From the curve derive the values for latency and bandwidth. To make sure the observed numbers are accurate, please do the send-recv inside a large loop and average the time out.
Deliverables (zipped into one zip file - with your name on it):
    i) Source code with timing functions,
    ii) Report in PDF that shows your tables and charts followed by your derivation for the network parameter estimates.
(As an alternative to MPI_Send and MPI_Recv, you are also allowed to use MPI_Sendrecv. Please look at the API for MPI routines for help.)

Program 2 - Due date: 10/11/2016 (Tuesday, 11:59pm PT) via OSBLE+ dropbox
Assignment type: Individual or Team of size 2
The goal of this is project is to do a parallel implementation of the Conway's Game of Life. Here are the detailed instructions.

Project 3 - Due date: 10/31/2016 (Monday, 11:59pm PT)via OSBLE dropbox
Assignment type: Individuals or Teams of 2

In this project you will implement a parallel random number series generator, using the Linear Congruential generating model. Here, the ith random number, denoted by x_i, is given by:
        x_i = (a*x_i-1 + b) mod P,         where, a and b are some positive constants and P is a big constant (typically a large prime).
Your goal is to implement an MPI program for generating a random series up to the n^th random number of the linear congruential series (i.e., we need all n numbers of the series, and not just the n^th number). We discussed an algorithm that uses parallel prefix in the class on 10/13/2016. You are expected to implement this algorithm.
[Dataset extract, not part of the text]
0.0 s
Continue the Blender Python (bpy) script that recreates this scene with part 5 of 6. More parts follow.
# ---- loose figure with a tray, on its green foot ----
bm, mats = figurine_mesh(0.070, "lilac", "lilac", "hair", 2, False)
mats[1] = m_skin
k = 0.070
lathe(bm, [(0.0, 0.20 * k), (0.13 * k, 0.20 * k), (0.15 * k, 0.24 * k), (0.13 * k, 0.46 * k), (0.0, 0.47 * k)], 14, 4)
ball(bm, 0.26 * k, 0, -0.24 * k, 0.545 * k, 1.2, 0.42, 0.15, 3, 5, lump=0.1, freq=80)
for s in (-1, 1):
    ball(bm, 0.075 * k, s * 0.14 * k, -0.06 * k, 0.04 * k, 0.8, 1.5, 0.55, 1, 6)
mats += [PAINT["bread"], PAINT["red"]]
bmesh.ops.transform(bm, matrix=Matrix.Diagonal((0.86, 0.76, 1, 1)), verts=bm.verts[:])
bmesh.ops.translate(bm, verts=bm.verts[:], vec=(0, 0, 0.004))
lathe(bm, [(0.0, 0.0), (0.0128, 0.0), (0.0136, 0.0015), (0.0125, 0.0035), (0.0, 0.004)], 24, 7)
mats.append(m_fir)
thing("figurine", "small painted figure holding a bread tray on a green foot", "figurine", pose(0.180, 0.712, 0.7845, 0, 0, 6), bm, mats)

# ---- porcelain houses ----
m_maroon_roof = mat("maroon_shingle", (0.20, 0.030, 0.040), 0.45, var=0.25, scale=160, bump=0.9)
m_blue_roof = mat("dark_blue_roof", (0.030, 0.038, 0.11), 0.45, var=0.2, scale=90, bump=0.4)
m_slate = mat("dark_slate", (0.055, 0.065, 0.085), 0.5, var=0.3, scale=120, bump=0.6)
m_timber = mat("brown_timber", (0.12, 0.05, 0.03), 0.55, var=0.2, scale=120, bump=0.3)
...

Further explanation of the parallel algorithm can be found in the notes by Prof. Aluru (chapter 1). Operate under the assumption that n>>p. Your code should have your own explicit implementation the parallel prefix operation. Your code should also get parameter values {a,b,P} and the random seed to use (same as x₀), from the user.
It should be easy to test your code by writing your own simple serial code and comparing your output.
Performance analysis:
a) Generate speedup charts (speedups calculated over your serial implementation), fixing n to a large number such as a million and varying the number of processors from 2 to 64.
b) Study total runtime as a function of n. Vary n from a small number such as 16 and keep doubling until it reaches a large value (e.g., 1 million).
Compile a brief report that presents and discusses your results/findings.
Deliverables (zipped into one zip file - with your name on it):
    i) Source code,
    ii) Report in PDF or Word

Project 4 - Due date: 11/15/2016 (Tuesday, 11:59pm PT) via OSBLE+ dropbox
Assignment type: Individual

In this project you will implement a simple PI value estimator using the algorithm discussed in class. This algorithm essentially throws a dart n times into a unit square (1x1) and computes the fraction of times that dart falls into the embedded unit circle. This fraction multiplied by 4 gives an estimate for PI.

Your code should expect two arguments: <n> <number of threads>.
Your code should output the PI value estimated at the end. Note that the precision of the PI estimate could potentially vary with the number of threads (assuming n is fixed).
Your code should also output the total time (calculated using omp_get_wtime function).

Experiment for different values of n (starting from 1024 and going all the way up to a billion or more) and p (1,2,4..).

Please do two sets of experiments as instructed below:

1) For speedup - keeping n fixed and increase p (1,2,4, 8). You may have to do this for large values of n to observe meaningful speedup. Note that the Pleiades nodes have 8 cores per node while the GLX cluster nodes have only 4 cores each. So there is no need to increase the number of threads beyond 8 or 4 depending on what system you are using. In your report show the run-time table for this testing and also the speedup chart.
PS: If you are using Pleiades (which is what I recommend) you should still use the Queue system (SLURM) to make sure you get exclusive access to a node.

2) For precision testing - keep n/p fixed, and increase p (1,2,.. up to 16 or 32). For this you will have to start with a good granularity (n/p) value which gave you some meaningful speedup from experiment set 1. The goal of this testing is to see if the PI value estimated by your code improves in precision with increase in n. Therefore, in your report make a table that shows the PI values estimated (up to some 20-odd decimal places) with each value of n tested.